The book, in its facts, makes a quiet but powerful argument that the current redevelopment projects are repeating the same mistake of trying to rehabilitate a city without rehabilitating its residents; and of failing to come up with a vision or method that truly enables that city and its residents to stitch themselves back into the social and fiscal fabric of the wealthy suburbs that surround them.

Unusual Web site affiliation
One of the most unusual aspects of Gillette's book is its symbiotic relationship with the "Invincible Cities" (invinciblecities.camden.rutgers.edu) Web site that complements it. Also funded by the Ford Foundation, the online photo documentary project is a collaboration beween Gillette's MARCH and Camila Jose Vegara, a New York-based photographer and MacArthur Fellow who has been photographing the streetscapes of Camden's changing neighborhoods since 1979.
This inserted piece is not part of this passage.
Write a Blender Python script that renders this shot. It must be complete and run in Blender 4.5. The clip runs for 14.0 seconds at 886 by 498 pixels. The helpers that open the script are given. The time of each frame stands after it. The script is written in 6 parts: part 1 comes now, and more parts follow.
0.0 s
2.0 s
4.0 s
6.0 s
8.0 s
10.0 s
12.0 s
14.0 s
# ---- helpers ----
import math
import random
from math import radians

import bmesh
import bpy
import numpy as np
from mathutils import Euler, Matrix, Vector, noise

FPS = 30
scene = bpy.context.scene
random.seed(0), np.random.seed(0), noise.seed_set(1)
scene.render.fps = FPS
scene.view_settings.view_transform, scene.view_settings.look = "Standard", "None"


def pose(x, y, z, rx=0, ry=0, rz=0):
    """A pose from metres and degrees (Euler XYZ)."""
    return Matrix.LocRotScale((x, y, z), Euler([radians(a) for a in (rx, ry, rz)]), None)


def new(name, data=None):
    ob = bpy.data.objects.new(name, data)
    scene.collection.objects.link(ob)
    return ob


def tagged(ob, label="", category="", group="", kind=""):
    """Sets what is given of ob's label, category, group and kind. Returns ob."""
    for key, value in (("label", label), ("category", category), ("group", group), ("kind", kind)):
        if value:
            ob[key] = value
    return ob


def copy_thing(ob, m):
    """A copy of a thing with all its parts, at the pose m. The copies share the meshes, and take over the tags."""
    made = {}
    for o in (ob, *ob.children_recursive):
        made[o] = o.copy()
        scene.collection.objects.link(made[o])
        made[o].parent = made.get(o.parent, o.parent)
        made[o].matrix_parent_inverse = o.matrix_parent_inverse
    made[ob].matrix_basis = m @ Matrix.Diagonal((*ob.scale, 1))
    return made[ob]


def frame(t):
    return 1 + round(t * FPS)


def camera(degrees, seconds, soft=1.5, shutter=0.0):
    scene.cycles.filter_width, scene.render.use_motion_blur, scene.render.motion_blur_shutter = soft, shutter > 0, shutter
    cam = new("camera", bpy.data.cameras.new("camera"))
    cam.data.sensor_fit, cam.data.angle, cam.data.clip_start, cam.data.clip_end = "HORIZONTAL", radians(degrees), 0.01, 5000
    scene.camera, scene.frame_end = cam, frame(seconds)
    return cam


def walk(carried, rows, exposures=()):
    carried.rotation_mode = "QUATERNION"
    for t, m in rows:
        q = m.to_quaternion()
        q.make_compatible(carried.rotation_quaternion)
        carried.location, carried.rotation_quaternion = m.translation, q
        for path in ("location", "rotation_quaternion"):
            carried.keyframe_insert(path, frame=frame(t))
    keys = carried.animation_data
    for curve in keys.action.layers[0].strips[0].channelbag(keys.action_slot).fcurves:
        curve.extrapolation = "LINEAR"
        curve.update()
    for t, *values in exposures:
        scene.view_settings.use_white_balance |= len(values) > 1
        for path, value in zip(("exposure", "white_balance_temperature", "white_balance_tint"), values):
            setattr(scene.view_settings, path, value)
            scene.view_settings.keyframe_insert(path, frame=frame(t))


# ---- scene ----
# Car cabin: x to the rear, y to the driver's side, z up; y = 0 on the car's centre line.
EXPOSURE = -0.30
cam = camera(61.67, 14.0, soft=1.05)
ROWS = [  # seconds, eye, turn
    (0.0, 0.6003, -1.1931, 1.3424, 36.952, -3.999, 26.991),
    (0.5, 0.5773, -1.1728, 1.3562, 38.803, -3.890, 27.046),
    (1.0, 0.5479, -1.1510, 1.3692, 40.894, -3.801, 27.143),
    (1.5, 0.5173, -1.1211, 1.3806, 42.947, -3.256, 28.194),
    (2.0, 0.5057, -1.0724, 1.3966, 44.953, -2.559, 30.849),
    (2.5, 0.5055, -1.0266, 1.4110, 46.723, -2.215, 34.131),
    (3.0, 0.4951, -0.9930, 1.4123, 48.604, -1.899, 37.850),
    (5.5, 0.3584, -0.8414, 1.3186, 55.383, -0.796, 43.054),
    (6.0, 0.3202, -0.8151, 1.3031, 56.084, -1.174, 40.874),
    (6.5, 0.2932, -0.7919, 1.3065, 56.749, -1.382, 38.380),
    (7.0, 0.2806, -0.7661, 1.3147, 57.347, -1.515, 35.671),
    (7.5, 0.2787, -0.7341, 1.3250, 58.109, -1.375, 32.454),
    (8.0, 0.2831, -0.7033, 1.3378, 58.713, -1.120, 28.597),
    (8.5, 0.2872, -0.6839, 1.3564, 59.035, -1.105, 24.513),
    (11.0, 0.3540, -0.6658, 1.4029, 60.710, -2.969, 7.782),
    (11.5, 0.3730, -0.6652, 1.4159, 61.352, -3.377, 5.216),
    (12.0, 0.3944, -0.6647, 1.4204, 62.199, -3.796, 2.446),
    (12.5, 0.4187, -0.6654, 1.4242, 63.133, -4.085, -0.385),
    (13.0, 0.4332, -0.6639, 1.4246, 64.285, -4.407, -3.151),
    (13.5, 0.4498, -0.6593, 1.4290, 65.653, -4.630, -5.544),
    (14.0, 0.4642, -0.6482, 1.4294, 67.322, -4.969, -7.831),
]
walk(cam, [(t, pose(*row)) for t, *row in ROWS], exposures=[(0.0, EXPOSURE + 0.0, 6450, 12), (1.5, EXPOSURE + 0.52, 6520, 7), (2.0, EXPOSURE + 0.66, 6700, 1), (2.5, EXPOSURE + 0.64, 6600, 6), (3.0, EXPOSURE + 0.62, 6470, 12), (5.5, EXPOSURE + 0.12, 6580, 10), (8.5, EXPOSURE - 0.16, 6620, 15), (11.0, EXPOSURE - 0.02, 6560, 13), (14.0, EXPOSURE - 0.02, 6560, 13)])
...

The Web site is driven by a database of more than 400 aerial and sidewalk-level images of Camden's building stock and commercial districts indexed to visual screen maps. A visitor to the site can "fly" above the city streets and click down to see specific sections of the urban area as well examine some of those areas have changed since 1979.

Mr. Vegara continues his work because the site was conceived as an organic documentary that continues to evolve as Camden changes.

"I see the Web site primarily as an educational tool," said Gillette. "Ninety percent of the population of the region looks at Camden as something 'out there' -- they have no access to the place itself beyond the kind of single image they may see in a a newspaper story. But seeing multiple images and statistics over time may enable them to envision how a place changes."

"With a book, you always have to stop telling the story in order to publish the work," he said. "But the neat thing about this interactive project is that it can be an ongoing and open-ended conversation with the public. The story continues for anyone to watch. The hope is that this Web site will ultimately become a documentary record of the transition between the Old Camden and whatever becomes the New Camden."